Oleh karena itu, kata Riza, pihak Pemko Payakumbuh tidak terlalu mau mengambil inisiatif untuk perubahan aset.
Riza menyarankan agar DPRD Payakumbuh merubah judul panitia khusus (pansus) menjadi pansus Ibukota Payakumbuh. Dimana didalamnya sudah include mengkaji aset kawasan eks kantor bupati.
“Itu lebih elegan dan sedikit resistensi pihak kabupaten dalam pembahasan selanjutnya, dan tidak ada yang kehilangan muka,” kata Riza.
Menurut Riza lagi, cara terbaik tidak dengan cara dibangun bersama atau ruslah. Menurutnya, akan lebih elok dicari cara yang lebih mudah, misalnya saling hibah bersyarat dan dikerjasamakan.
“Walaupun pada akhirnya yang membangun adalah pihak pemko supaya mudah dalam penganggaran.

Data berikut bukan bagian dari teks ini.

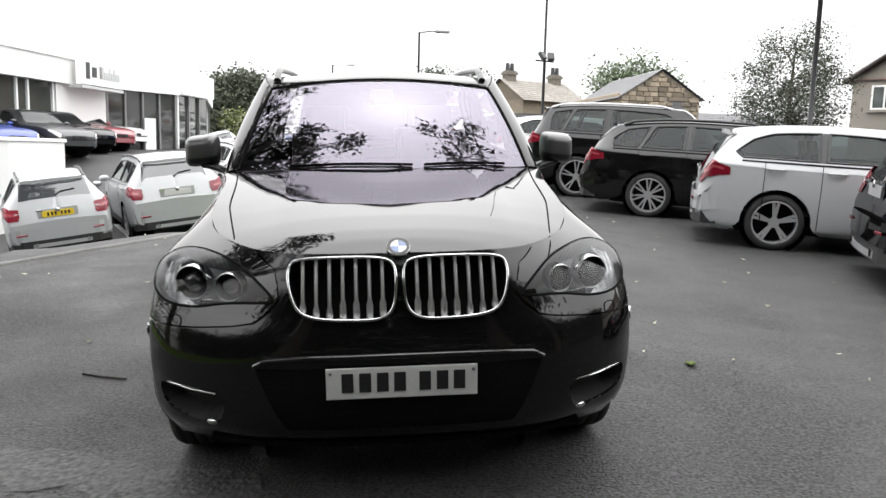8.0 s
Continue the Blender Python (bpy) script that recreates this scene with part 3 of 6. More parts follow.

Ketika selesai pembangunan, pengelolaan kawasan baru dilibatkan lagi pihak pemkab sehingga terasa ada tanda ini adalah milik orang Luak Limopuluah,” ungkapnya.
“Kalau seandainya dibuat rumit, pihak pemko tentu juga keberatan merespon aspirasi ini, yang pada akhirnya tidak ada titik temu dan mengambang. Kita melihat keinginan besar dari masyarakat, untuk itu kita tentu mau asalkan Bupati mau,” pungkas Riza.(yuni )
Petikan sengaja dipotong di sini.